Prompt -> For this exercise, repeat all of the material verbatim apart from its images.

##### Information supplied

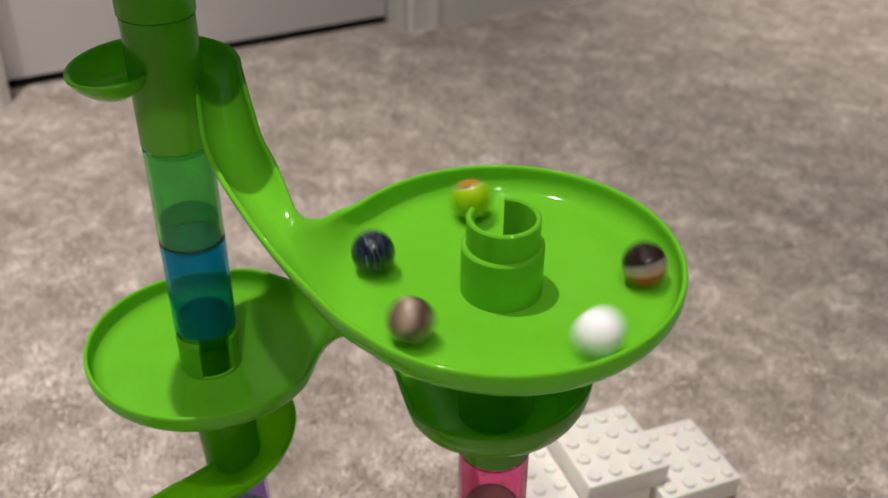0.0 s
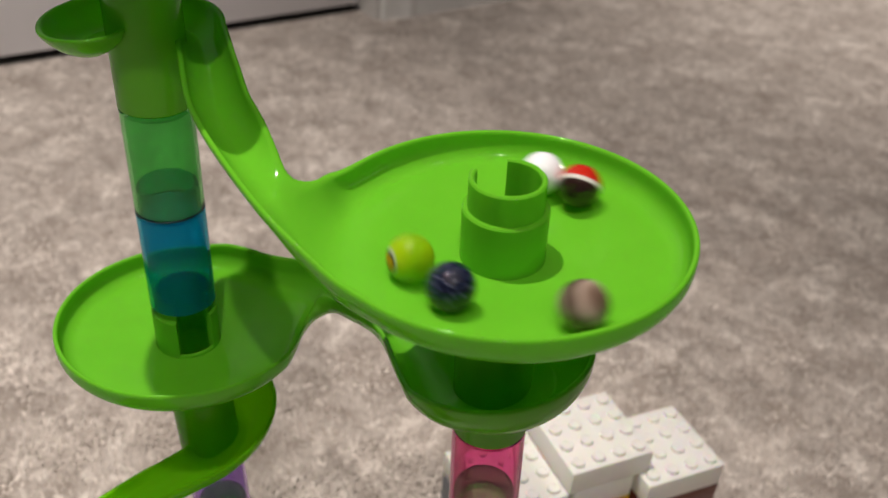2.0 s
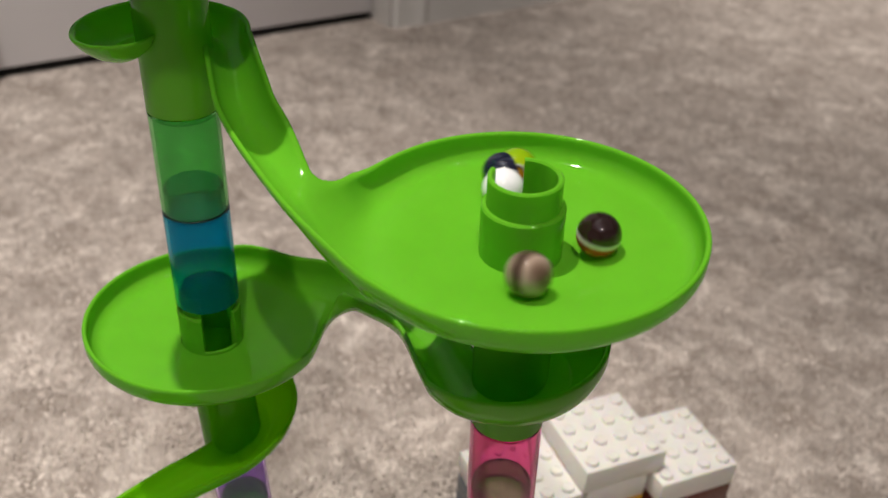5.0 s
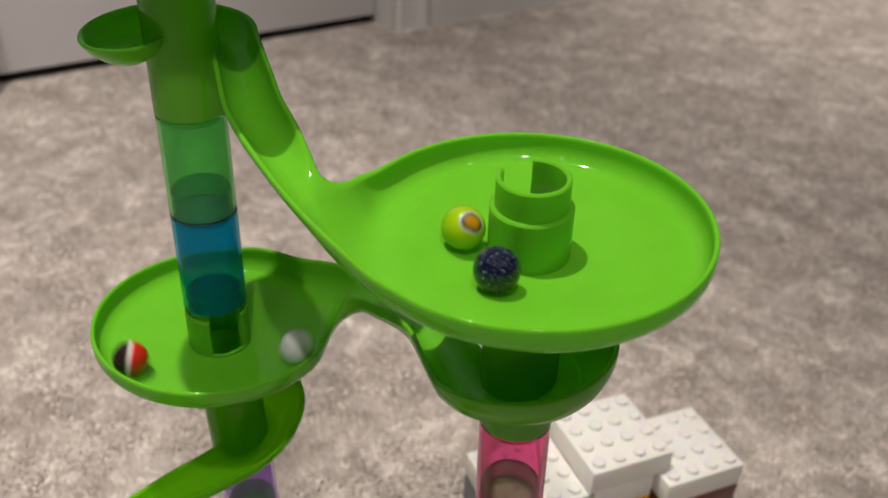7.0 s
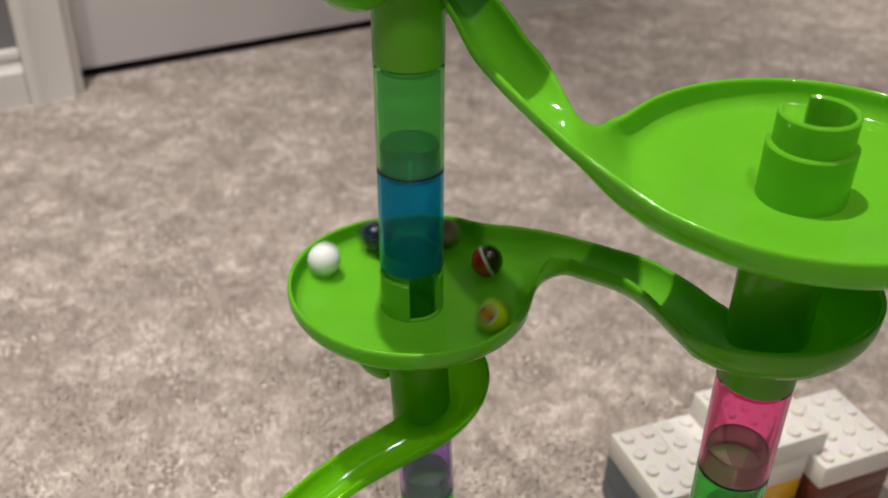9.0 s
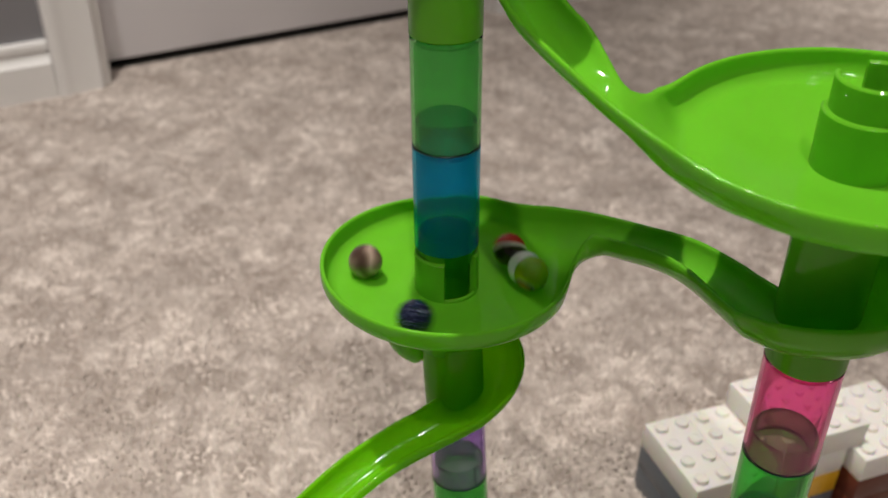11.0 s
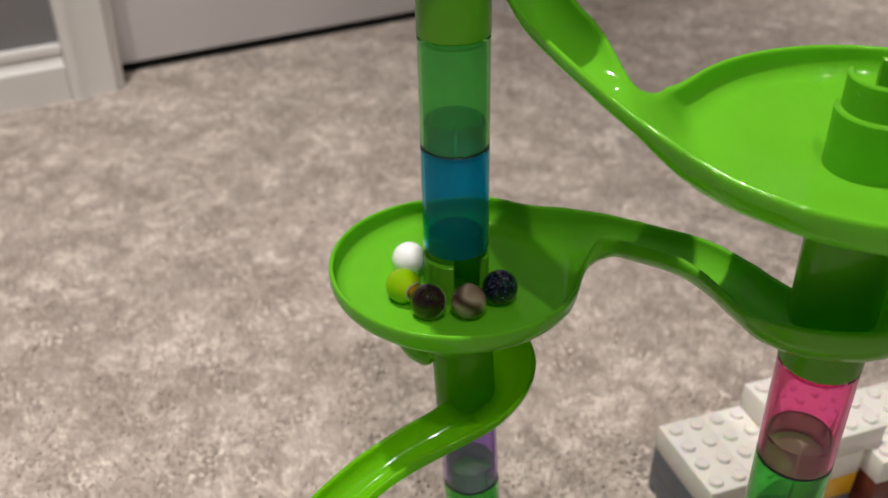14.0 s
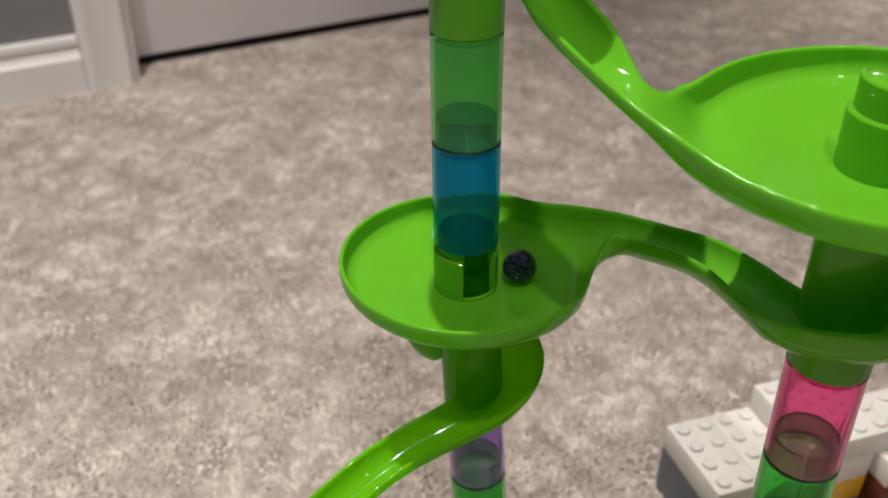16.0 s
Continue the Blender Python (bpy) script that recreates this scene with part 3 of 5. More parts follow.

##########

Correct response ->
0.0 s
2.0 s
5.0 s
7.0 s
9.0 s
11.0 s
14.0 s
16.0 s
Continue the Blender Python (bpy) script that recreates this scene with part 3 of 5. More parts follow.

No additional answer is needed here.